> [Data]:

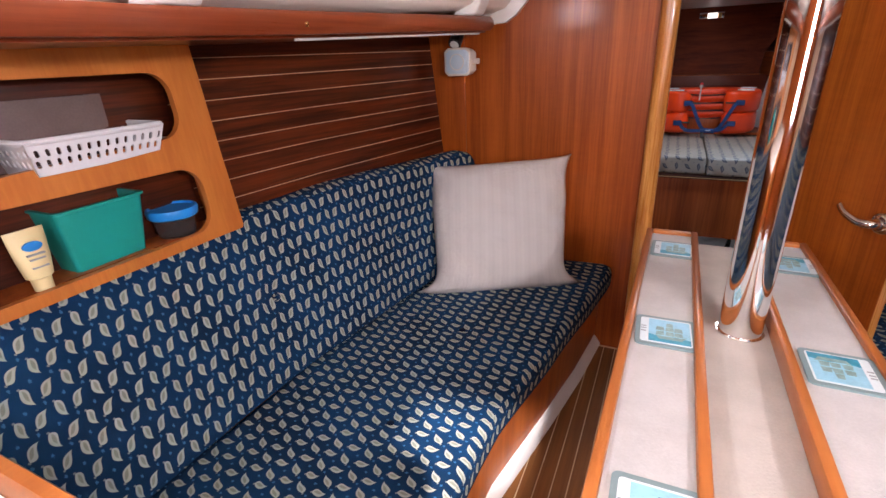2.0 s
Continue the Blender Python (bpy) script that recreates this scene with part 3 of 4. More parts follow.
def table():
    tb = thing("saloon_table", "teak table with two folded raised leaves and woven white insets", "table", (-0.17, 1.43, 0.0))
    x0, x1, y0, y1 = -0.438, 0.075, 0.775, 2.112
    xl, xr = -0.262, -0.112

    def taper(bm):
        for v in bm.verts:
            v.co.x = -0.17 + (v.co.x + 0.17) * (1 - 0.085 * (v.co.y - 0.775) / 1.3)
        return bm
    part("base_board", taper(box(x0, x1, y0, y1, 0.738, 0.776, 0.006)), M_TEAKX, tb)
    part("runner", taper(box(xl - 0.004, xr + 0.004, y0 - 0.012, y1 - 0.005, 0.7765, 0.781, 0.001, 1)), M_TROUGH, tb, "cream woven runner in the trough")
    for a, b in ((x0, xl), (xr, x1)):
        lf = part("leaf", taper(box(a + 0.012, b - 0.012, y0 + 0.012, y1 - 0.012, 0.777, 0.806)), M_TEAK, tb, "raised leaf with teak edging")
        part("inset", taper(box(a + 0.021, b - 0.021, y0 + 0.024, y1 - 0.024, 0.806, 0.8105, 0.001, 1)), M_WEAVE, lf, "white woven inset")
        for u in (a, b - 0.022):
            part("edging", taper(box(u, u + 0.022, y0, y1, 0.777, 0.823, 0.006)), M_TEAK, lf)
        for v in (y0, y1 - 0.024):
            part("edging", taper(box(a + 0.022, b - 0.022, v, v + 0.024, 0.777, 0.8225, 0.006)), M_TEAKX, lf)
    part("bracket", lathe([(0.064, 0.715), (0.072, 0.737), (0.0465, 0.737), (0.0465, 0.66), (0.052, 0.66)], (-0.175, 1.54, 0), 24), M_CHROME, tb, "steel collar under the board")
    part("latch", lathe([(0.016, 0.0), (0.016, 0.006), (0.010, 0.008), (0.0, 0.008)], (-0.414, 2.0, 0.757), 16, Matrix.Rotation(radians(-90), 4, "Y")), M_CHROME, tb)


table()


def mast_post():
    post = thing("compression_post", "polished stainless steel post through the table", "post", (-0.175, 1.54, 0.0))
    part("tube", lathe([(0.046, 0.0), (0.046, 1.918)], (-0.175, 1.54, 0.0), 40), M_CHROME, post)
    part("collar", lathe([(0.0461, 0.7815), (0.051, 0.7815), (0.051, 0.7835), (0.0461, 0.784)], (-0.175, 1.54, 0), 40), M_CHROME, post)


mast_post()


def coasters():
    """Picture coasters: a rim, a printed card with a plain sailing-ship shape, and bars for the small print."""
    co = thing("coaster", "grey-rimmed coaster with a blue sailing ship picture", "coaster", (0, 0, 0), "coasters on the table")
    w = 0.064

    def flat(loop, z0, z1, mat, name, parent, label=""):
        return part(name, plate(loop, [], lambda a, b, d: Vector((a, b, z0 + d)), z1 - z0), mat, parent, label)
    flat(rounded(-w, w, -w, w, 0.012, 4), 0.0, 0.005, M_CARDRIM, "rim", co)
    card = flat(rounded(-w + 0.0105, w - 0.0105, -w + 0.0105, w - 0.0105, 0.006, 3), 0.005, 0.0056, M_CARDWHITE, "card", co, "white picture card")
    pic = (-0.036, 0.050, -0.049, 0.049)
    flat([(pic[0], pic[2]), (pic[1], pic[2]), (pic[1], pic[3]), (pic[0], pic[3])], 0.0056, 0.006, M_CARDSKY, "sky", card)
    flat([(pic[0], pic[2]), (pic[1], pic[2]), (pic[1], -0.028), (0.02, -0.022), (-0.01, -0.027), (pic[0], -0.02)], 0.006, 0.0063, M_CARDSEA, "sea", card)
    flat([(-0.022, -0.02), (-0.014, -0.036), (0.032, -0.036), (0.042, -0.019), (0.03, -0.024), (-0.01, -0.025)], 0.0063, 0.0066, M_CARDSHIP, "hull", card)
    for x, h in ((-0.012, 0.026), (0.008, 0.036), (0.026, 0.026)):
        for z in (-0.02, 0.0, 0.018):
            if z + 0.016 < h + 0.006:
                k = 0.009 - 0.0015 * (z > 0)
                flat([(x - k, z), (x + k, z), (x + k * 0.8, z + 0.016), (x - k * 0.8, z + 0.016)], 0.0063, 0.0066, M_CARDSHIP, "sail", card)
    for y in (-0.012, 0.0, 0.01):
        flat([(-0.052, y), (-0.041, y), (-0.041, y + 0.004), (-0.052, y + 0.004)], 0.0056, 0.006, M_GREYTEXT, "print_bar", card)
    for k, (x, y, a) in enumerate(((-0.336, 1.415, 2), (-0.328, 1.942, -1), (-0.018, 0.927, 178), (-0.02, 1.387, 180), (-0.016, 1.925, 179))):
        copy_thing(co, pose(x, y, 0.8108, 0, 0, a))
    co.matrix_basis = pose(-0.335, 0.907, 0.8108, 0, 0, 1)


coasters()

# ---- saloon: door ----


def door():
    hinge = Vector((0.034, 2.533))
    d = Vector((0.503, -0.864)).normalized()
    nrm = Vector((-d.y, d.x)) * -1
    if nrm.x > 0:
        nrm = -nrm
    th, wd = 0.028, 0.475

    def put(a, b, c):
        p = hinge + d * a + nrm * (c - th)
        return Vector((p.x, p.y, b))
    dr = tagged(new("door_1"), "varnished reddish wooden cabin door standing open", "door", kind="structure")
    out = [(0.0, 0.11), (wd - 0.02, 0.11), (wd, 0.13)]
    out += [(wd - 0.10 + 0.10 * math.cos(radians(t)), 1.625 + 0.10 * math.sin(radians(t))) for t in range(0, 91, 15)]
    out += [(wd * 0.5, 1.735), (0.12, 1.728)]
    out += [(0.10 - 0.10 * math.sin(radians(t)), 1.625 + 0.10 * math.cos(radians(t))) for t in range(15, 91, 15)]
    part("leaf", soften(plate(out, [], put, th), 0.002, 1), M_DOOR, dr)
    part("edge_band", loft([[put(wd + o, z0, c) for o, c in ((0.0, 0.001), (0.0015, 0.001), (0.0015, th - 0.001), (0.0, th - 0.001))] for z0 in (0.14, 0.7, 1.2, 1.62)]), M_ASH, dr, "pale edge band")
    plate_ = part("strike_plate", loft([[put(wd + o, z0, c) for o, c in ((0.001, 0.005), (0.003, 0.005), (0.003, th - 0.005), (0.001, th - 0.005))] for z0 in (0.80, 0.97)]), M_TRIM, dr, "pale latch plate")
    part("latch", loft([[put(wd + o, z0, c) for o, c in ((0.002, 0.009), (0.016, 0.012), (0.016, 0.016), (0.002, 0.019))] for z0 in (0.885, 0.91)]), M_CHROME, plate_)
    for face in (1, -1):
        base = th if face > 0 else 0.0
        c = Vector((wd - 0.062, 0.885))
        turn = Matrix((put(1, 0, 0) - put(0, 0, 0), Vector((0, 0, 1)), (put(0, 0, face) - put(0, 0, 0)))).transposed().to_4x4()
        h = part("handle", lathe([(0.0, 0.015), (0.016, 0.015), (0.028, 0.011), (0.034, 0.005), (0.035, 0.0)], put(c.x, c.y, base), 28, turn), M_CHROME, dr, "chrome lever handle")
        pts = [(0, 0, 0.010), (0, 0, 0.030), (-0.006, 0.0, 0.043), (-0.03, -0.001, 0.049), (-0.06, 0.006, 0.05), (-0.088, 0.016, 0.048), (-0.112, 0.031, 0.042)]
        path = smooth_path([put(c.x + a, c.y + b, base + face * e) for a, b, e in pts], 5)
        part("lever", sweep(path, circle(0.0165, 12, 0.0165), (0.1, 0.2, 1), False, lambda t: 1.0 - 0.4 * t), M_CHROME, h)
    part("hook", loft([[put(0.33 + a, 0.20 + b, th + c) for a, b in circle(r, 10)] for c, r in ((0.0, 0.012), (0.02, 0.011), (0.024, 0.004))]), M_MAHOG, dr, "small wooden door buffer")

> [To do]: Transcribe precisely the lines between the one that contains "Continue the Blender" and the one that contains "xl, xr = -0.262, -0.112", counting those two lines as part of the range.

> [Final result]:
Continue the Blender Python (bpy) script that recreates this scene with part 3 of 4. More parts follow.
def table():
    tb = thing("saloon_table", "teak table with two folded raised leaves and woven white insets", "table", (-0.17, 1.43, 0.0))
    x0, x1, y0, y1 = -0.438, 0.075, 0.775, 2.112
    xl, xr = -0.262, -0.112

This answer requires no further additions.